Problem description: In the listing below, find every line containing "render" and copy it out.

Supplied information:
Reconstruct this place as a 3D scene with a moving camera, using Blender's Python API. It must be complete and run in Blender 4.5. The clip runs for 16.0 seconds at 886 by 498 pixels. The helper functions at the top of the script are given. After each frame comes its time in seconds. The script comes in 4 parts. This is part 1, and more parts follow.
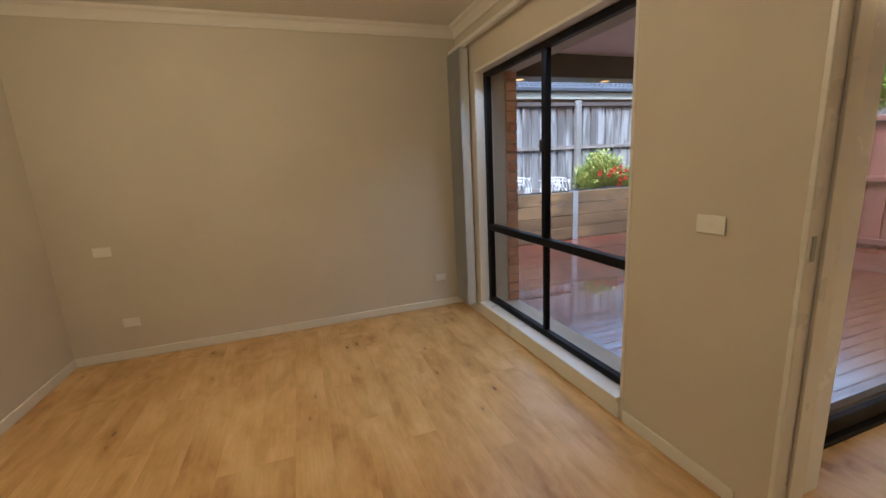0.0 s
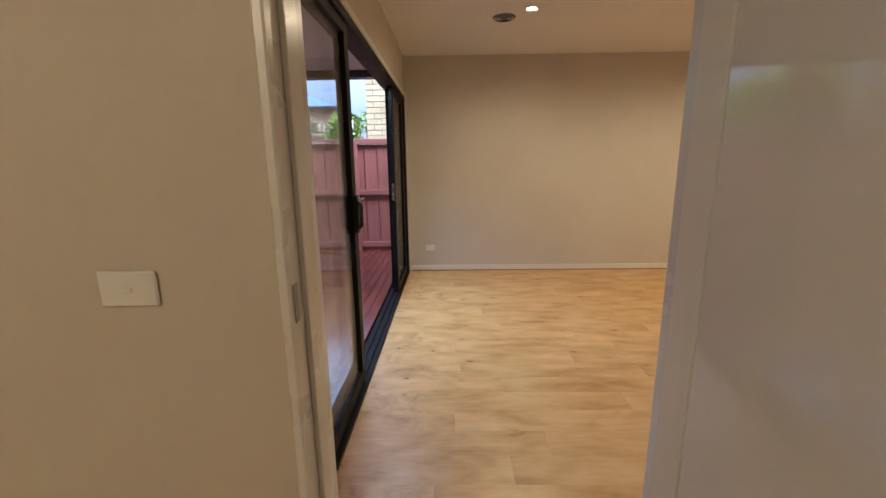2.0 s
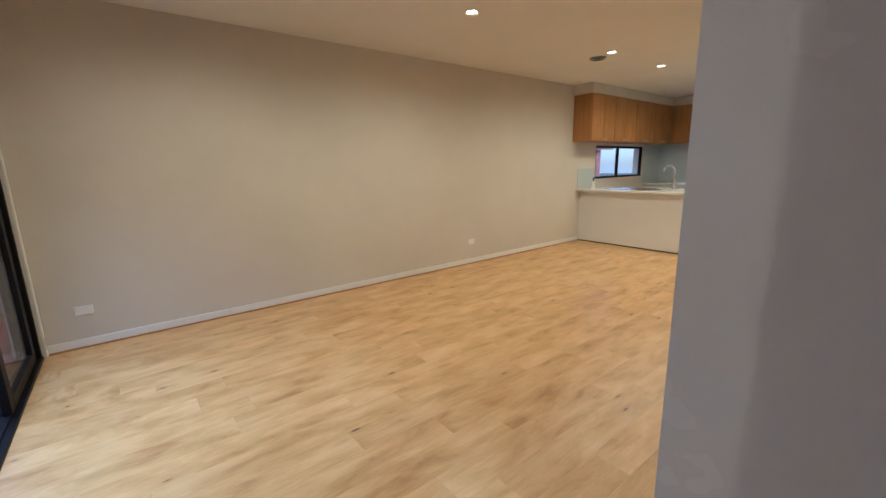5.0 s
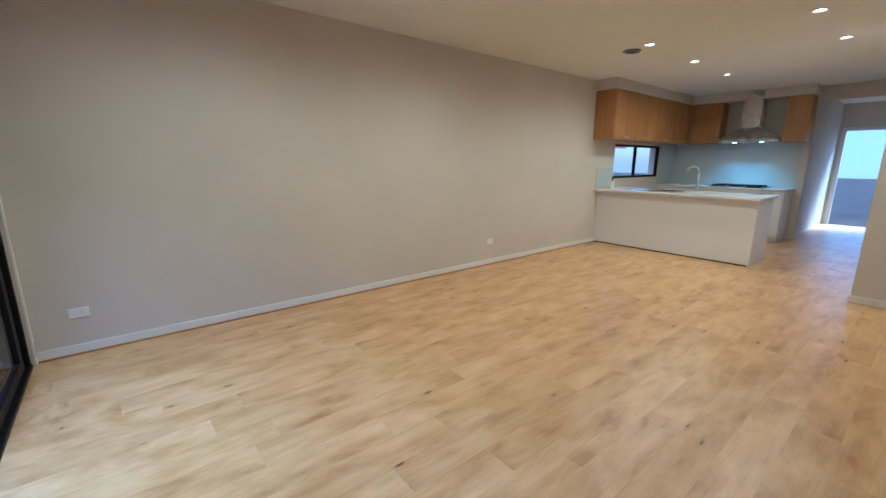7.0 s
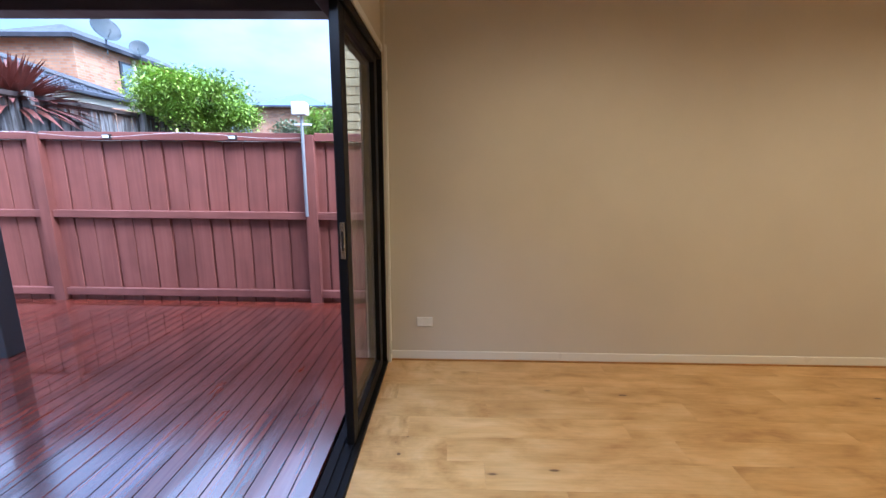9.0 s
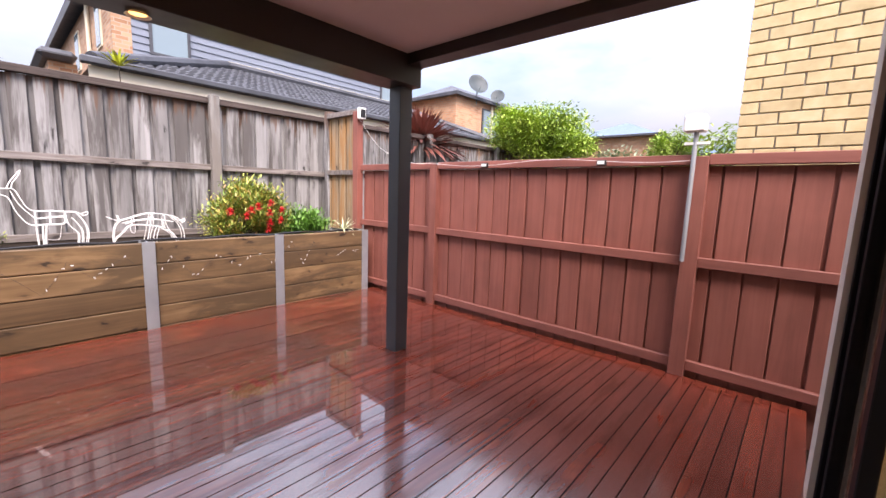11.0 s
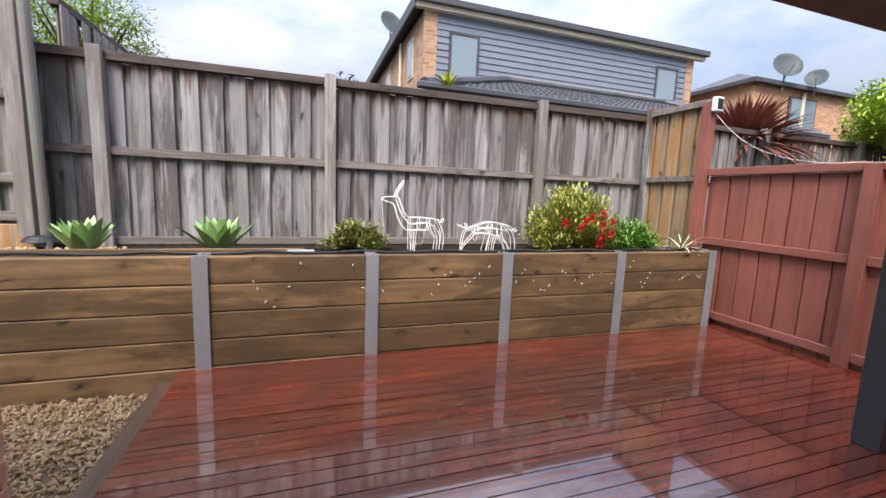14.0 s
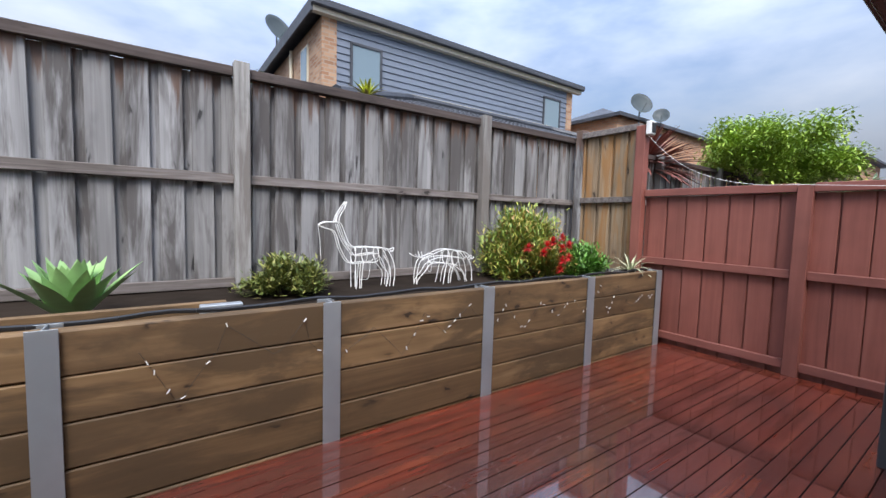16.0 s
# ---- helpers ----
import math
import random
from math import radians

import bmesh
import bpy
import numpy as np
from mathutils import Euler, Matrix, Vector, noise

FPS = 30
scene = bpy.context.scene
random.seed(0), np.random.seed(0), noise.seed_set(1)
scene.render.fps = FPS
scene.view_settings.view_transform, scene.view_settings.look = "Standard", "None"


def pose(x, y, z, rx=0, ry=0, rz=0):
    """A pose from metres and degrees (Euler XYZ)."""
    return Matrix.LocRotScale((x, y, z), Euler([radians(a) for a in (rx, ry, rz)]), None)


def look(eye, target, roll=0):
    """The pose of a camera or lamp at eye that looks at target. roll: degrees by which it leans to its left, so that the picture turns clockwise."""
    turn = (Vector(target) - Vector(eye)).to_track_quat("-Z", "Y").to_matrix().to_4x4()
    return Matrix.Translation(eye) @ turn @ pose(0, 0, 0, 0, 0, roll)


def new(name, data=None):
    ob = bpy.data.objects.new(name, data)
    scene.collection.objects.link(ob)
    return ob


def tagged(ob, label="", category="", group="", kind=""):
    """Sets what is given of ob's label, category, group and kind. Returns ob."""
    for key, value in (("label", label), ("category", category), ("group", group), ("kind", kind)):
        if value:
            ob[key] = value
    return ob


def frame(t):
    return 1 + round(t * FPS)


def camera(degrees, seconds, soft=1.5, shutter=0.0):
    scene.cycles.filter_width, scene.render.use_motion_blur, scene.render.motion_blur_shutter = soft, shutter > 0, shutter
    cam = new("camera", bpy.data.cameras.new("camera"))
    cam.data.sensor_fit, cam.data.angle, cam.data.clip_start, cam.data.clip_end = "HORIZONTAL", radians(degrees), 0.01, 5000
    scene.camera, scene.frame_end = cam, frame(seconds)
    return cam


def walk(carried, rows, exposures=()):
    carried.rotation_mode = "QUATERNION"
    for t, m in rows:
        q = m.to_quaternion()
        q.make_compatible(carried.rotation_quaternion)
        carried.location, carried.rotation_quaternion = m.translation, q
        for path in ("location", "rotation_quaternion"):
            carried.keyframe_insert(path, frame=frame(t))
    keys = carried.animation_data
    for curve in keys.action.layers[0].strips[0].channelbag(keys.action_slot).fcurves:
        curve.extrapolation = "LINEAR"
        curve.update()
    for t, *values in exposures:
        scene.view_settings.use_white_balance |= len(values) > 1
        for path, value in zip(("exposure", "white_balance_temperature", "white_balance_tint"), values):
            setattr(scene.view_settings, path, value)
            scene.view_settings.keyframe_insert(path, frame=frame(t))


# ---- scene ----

Reply to the exercise:
scene.render.fps = FPS
    scene.cycles.filter_width, scene.render.use_motion_blur, scene.render.motion_blur_shutter = soft, shutter > 0, shutter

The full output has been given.